Everything in the listing except the pictures should be written out exactly.

** begin Information shown **

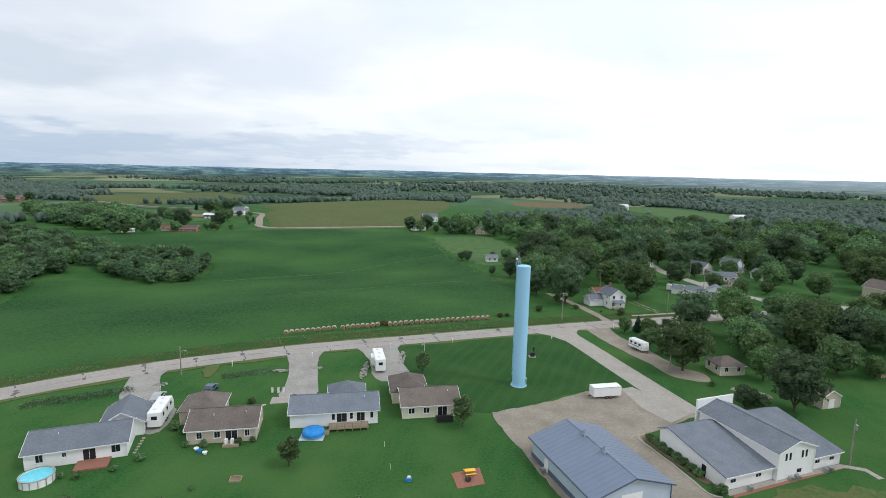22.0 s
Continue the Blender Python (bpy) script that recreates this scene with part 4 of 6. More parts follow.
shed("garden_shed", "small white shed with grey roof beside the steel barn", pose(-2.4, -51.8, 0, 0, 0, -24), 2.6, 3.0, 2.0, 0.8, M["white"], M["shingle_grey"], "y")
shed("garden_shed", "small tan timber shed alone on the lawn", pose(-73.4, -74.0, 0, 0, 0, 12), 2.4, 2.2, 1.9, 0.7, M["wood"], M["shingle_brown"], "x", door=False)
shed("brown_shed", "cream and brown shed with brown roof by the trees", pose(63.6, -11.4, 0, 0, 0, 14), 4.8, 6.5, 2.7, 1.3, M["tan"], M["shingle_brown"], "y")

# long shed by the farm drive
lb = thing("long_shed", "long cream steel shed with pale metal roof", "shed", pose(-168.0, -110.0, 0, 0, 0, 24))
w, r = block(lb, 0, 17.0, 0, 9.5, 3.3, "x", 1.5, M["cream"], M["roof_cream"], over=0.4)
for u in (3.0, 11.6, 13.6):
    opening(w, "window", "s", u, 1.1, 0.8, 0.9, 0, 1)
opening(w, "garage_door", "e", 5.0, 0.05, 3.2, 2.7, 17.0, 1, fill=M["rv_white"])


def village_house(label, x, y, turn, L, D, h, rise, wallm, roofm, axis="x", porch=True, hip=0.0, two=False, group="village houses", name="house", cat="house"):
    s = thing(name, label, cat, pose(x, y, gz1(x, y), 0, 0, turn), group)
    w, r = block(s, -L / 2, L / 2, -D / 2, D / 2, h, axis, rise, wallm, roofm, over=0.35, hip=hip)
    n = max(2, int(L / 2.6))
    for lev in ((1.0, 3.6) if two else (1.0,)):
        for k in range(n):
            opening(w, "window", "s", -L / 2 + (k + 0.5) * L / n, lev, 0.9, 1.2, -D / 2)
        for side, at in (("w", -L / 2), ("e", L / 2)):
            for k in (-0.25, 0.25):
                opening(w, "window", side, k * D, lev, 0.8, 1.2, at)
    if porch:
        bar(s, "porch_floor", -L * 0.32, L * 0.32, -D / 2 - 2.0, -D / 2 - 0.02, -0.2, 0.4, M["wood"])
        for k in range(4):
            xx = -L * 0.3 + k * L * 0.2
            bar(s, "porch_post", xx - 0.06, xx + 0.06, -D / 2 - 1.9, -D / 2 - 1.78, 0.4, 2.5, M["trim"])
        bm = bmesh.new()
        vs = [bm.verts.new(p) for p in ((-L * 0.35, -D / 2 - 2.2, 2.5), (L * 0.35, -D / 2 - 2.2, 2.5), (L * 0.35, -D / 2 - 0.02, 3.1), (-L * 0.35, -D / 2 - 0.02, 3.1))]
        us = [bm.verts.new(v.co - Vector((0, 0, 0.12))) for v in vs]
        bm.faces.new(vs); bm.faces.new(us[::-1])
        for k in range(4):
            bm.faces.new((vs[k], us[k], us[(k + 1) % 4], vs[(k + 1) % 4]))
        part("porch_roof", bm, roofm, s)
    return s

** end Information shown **

Response to the task:
22.0 s
Continue the Blender Python (bpy) script that recreates this scene with part 4 of 6. More parts follow.
shed("garden_shed", "small white shed with grey roof beside the steel barn", pose(-2.4, -51.8, 0, 0, 0, -24), 2.6, 3.0, 2.0, 0.8, M["white"], M["shingle_grey"], "y")
shed("garden_shed", "small tan timber shed alone on the lawn", pose(-73.4, -74.0, 0, 0, 0, 12), 2.4, 2.2, 1.9, 0.7, M["wood"], M["shingle_brown"], "x", door=False)
shed("brown_shed", "cream and brown shed with brown roof by the trees", pose(63.6, -11.4, 0, 0, 0, 14), 4.8, 6.5, 2.7, 1.3, M["tan"], M["shingle_brown"], "y")

# long shed by the farm drive
lb = thing("long_shed", "long cream steel shed with pale metal roof", "shed", pose(-168.0, -110.0, 0, 0, 0, 24))
w, r = block(lb, 0, 17.0, 0, 9.5, 3.3, "x", 1.5, M["cream"], M["roof_cream"], over=0.4)
for u in (3.0, 11.6, 13.6):
    opening(w, "window", "s", u, 1.1, 0.8, 0.9, 0, 1)
opening(w, "garage_door", "e", 5.0, 0.05, 3.2, 2.7, 17.0, 1, fill=M["rv_white"])


def village_house(label, x, y, turn, L, D, h, rise, wallm, roofm, axis="x", porch=True, hip=0.0, two=False, group="village houses", name="house", cat="house"):
    s = thing(name, label, cat, pose(x, y, gz1(x, y), 0, 0, turn), group)
    w, r = block(s, -L / 2, L / 2, -D / 2, D / 2, h, axis, rise, wallm, roofm, over=0.35, hip=hip)
    n = max(2, int(L / 2.6))
    for lev in ((1.0, 3.6) if two else (1.0,)):
        for k in range(n):
            opening(w, "window", "s", -L / 2 + (k + 0.5) * L / n, lev, 0.9, 1.2, -D / 2)
        for side, at in (("w", -L / 2), ("e", L / 2)):
            for k in (-0.25, 0.25):
                opening(w, "window", side, k * D, lev, 0.8, 1.2, at)
    if porch:
        bar(s, "porch_floor", -L * 0.32, L * 0.32, -D / 2 - 2.0, -D / 2 - 0.02, -0.2, 0.4, M["wood"])
        for k in range(4):
            xx = -L * 0.3 + k * L * 0.2
            bar(s, "porch_post", xx - 0.06, xx + 0.06, -D / 2 - 1.9, -D / 2 - 1.78, 0.4, 2.5, M["trim"])
        bm = bmesh.new()
        vs = [bm.verts.new(p) for p in ((-L * 0.35, -D / 2 - 2.2, 2.5), (L * 0.35, -D / 2 - 2.2, 2.5), (L * 0.35, -D / 2 - 0.02, 3.1), (-L * 0.35, -D / 2 - 0.02, 3.1))]
        us = [bm.verts.new(v.co - Vector((0, 0, 0.12))) for v in vs]
        bm.faces.new(vs); bm.faces.new(us[::-1])
        for k in range(4):
            bm.faces.new((vs[k], us[k], us[(k + 1) % 4], vs[(k + 1) % 4]))
        part("porch_roof", bm, roofm, s)
    return s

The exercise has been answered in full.